* [Data segment]

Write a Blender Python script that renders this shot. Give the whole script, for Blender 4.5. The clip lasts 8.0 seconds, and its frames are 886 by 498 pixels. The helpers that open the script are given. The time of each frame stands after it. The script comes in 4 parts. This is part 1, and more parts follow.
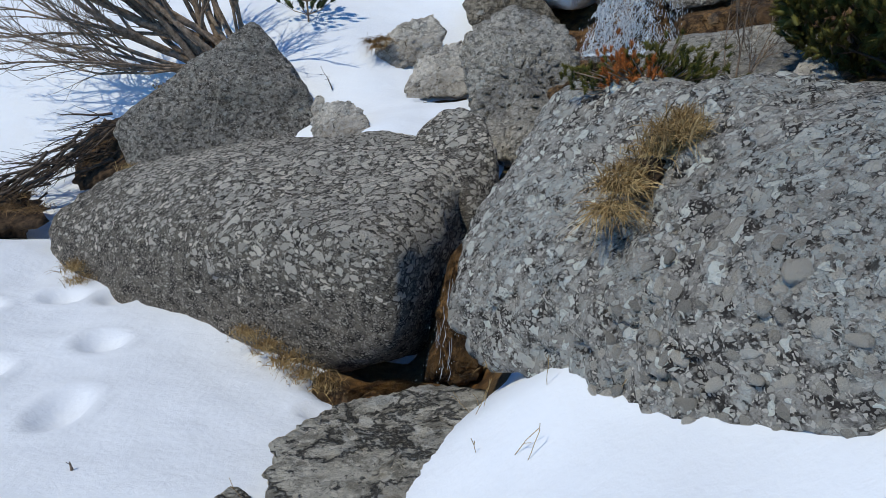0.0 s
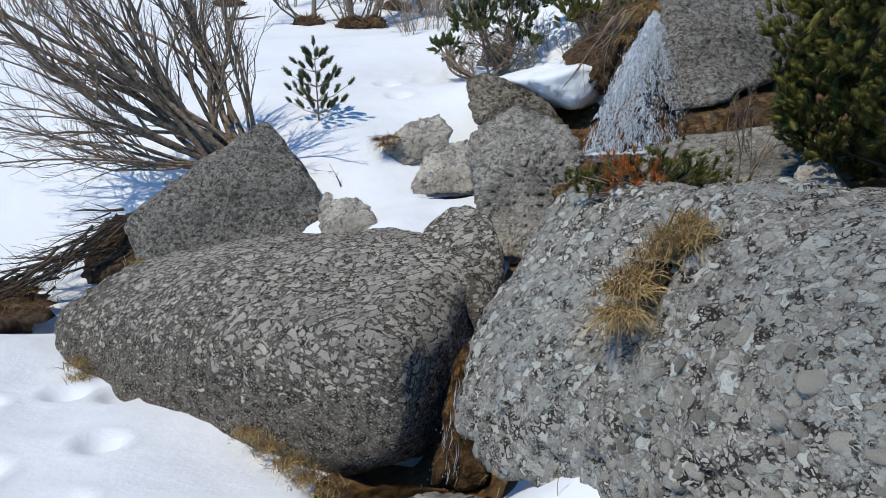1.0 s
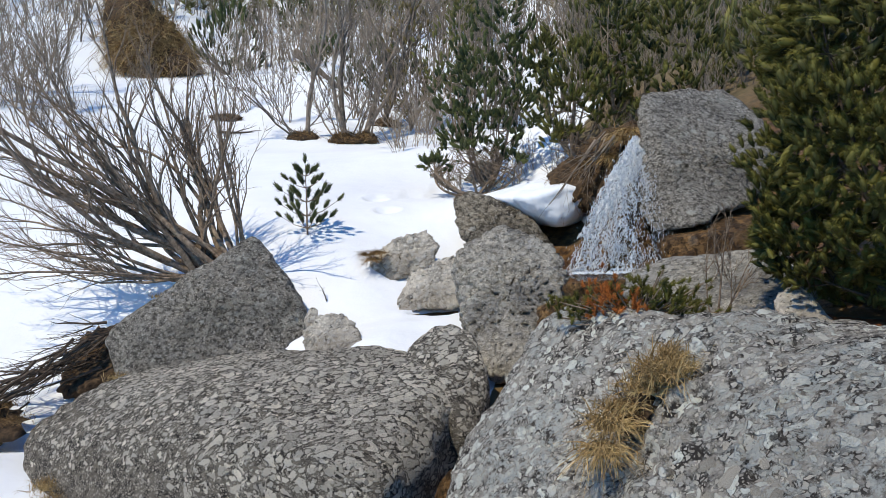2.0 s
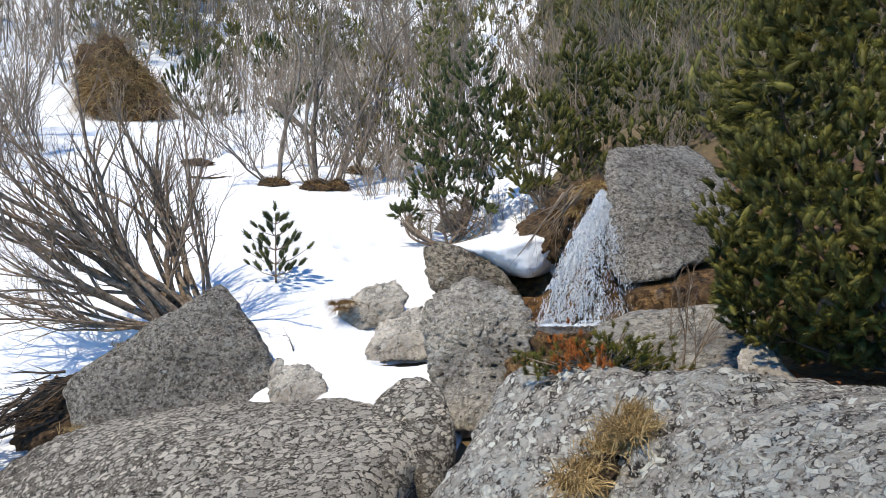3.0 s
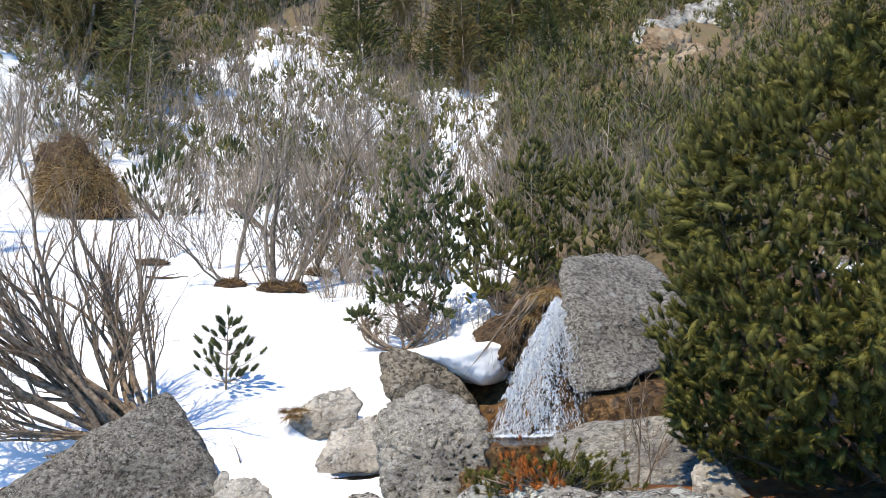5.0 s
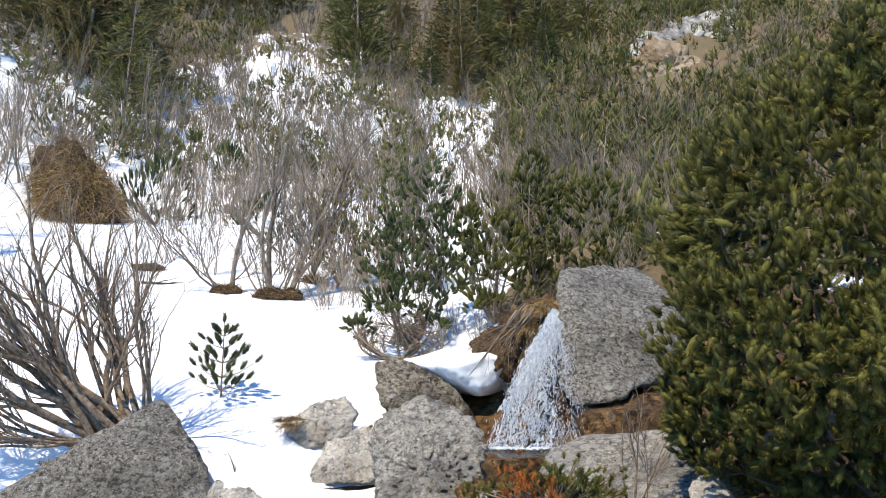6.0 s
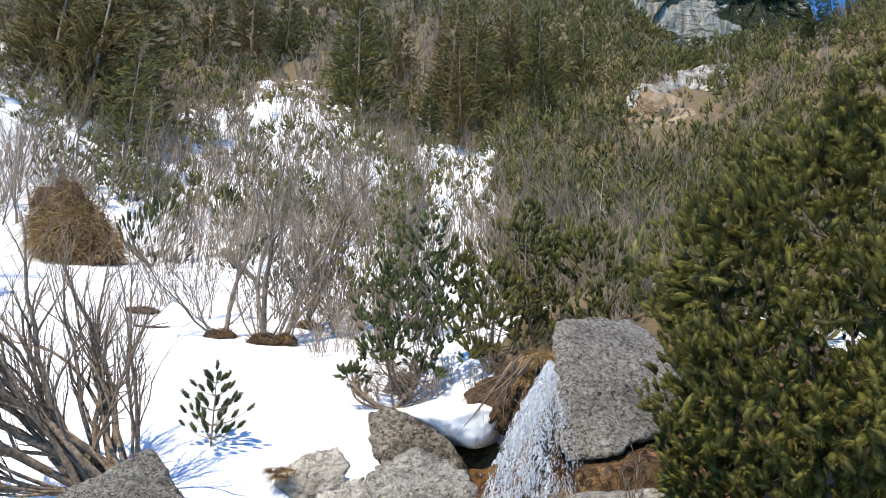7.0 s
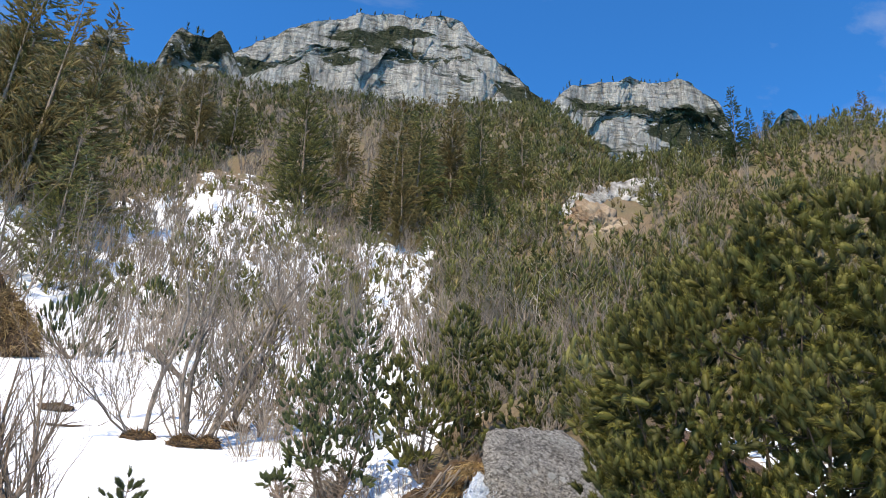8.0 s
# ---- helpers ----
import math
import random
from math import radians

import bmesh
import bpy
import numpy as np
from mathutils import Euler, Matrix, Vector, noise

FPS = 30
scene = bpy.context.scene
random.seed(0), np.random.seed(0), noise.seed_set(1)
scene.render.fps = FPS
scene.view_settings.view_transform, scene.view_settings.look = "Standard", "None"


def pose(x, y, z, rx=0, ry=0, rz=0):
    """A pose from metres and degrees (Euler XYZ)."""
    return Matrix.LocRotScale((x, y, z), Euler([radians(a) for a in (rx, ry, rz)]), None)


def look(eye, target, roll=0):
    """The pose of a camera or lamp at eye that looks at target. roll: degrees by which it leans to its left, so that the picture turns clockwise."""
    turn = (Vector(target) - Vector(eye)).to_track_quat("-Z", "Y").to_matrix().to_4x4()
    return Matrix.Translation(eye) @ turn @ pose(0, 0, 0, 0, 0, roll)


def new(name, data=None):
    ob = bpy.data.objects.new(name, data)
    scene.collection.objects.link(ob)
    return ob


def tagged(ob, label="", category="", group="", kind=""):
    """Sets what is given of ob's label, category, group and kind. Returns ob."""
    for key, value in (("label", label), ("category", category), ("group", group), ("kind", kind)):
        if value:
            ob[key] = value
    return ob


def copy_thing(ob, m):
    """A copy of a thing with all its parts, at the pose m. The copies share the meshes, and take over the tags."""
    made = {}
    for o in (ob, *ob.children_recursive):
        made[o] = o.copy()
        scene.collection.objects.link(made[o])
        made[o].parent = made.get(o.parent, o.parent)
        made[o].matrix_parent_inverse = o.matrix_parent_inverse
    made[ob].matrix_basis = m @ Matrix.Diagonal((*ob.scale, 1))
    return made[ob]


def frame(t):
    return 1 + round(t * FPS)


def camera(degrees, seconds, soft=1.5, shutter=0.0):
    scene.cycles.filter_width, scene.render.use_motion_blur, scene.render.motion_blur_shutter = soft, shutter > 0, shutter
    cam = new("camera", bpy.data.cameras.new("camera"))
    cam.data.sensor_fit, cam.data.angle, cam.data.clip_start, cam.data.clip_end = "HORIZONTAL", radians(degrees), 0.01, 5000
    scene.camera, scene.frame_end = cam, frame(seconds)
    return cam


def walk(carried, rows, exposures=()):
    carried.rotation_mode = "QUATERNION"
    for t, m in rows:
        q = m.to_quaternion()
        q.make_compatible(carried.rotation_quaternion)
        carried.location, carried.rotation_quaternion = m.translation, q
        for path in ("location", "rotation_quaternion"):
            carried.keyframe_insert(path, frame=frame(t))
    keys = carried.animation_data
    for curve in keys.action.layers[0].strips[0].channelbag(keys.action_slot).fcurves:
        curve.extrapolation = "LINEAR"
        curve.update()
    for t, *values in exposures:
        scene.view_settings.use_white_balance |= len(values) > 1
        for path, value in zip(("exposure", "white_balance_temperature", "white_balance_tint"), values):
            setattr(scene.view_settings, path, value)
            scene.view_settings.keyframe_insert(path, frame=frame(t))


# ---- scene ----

* [Short exercise] Above are the lines; repeat exactly the ones from the line containing "return 1 + round(t * FPS)" down to the line containing "q.make_compatible(carried.rotation_quaternion)", both inclusive.

* [Answer in full]
    return 1 + round(t * FPS)


def camera(degrees, seconds, soft=1.5, shutter=0.0):
    scene.cycles.filter_width, scene.render.use_motion_blur, scene.render.motion_blur_shutter = soft, shutter > 0, shutter
    cam = new("camera", bpy.data.cameras.new("camera"))
    cam.data.sensor_fit, cam.data.angle, cam.data.clip_start, cam.data.clip_end = "HORIZONTAL", radians(degrees), 0.01, 5000
    scene.camera, scene.frame_end = cam, frame(seconds)
    return cam


def walk(carried, rows, exposures=()):
    carried.rotation_mode = "QUATERNION"
    for t, m in rows:
        q = m.to_quaternion()
        q.make_compatible(carried.rotation_quaternion)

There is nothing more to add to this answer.